Making films is more a passion than a job for Stepanyan. Musing, she said, “For me, cinema is almost a sacred art form. I look at it as something very precious and important in my life…It takes time. It takes time, like good cooking, to slowly choose the ingredients and cook.”

Boston-area residents can see Tamara Stepanyan’s Those from the Shore” on Sunday, March 11 at 3:30 pm at the third annual Global Cinema Film Festival at the Studio Cinema (376 Trapelo Road in Belmont). Stepanyan will be present to discuss her film in person.

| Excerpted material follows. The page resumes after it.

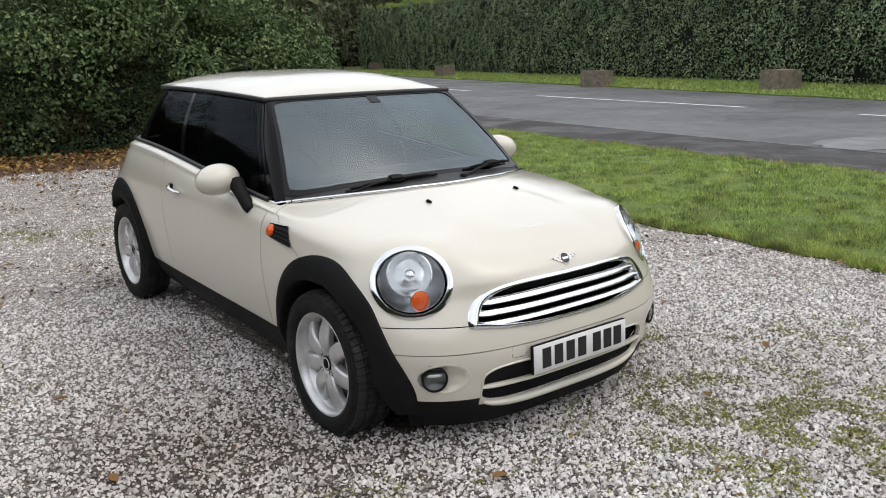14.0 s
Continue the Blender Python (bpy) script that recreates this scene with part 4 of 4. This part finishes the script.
# -- grille --
def grille_loop(shrink, off, count=120):
    """Points round the grille's outline, moved inwards by shrink and out of the body by off."""
    pts = []
    for k in range(count):
        w = 2 * math.pi * k / count
        x = 0.490 * math.cos(w)
        x = math.copysign(0.490 * (abs(x) / 0.490) ** 0.85, x)
        wide = shrink * (1 + 1.1 * (abs(x) / 0.490) ** 3)
        xi = x * (0.490 - wide) / 0.490
        if math.sin(w) >= 0:
            z = max(grille_low(x), grille_top(x) - shrink * 0.95)
        else:
            z = min(grille_low(x) - 0.007 + shrink * 0.95, max(grille_low(x) - 0.007, grille_top(x)))
        p = on_front(xi, z, off)
        pts.append(p)
    return pts


stages = ((-0.001, -0.012), (-0.001, 0.002), (0.002, 0.006), (0.009, 0.0085), (0.0145, 0.0080), (0.017, 0.003), (0.018, -0.02))
grille = part("grille", tidy(grid_mesh([list(r) for r in zip(*[grille_loop(a, b) for a, b in stages])], close_u=True)), chrome, car, "chrome-edged oval grille with horizontal bars")
rows = []
for x in np.linspace(-0.475, 0.475, 41):
    rows.append([on_front(x, z, 0) + Vector((0, 0.045, 0)) for z in np.linspace(grille_low(x), max(grille_low(x) + 0.004, grille_top(x)), 6)])
part("grille_back", tidy(grid_mesh(rows)), plastic, grille, "black mesh behind the bars")
for zc, wmax, arch in ((0.605, 0.430, 0.011), (0.568, 0.455, 0.006), (0.530, 0.468, 0.001)):
    rows = []
    for x in np.linspace(-wmax, wmax, 45):
        z = zc + arch * (1 - (x / wmax) ** 2) - 0.004
        t = 1 - max(0, (abs(x) / wmax - 0.93) / 0.07) ** 2 * 0.75
        c = on_front(x, z, 0.0)
        rows.append([c + Vector((0, dy, dz * t)) for dy, dz in ((0.034, 0.0128), (0.016, 0.0125), (0.004, 0.0092), (-0.006, 0.001), (-0.008, -0.0055), (-0.004, -0.010), (0.03, -0.009))])
    bm = grid_mesh(rows)
    part("grille_bar", tidy(bm), chrome, grille, "chrome grille bar")
    rows = [[p + Vector((0, 0.006, -0.0135)) for p in ([on_front(x, zc + arch * (1 - (x / wmax) ** 2) - 0.004, 0) + Vector((0, dy, dz)) for dy, dz in ((0.025, 0.004), (0.004, 0.004), (0.0, 0.0), (0.004, -0.005), (0.025, -0.005))])] for x in np.linspace(-wmax * 0.99, wmax * 0.99, 31)]
    if zc > 0.56:
        part("grille_rib", tidy(grid_mesh(rows)), plastic, grille)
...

Award-winning documentarian Raouf Jacob explained why the festival chose to show this film: “’Those From The Shore’ is a timely and urgent piece that speaks directly to the millions of immigrants and refugees around the globe seeking asylum in places near and far. The director uses her lens to create an observational study of the human condition when we are forced to remain still, as we live between different worlds, between two lives; moreover, as we live in a hostile world. From a technical standpoint, ‘Those From The Shore’ is a cinematic contribution that showcases the ongoing evolution of the documentary form. Carefully composed and beautifully photographed, it is a piece of visual art that simply makes us care.”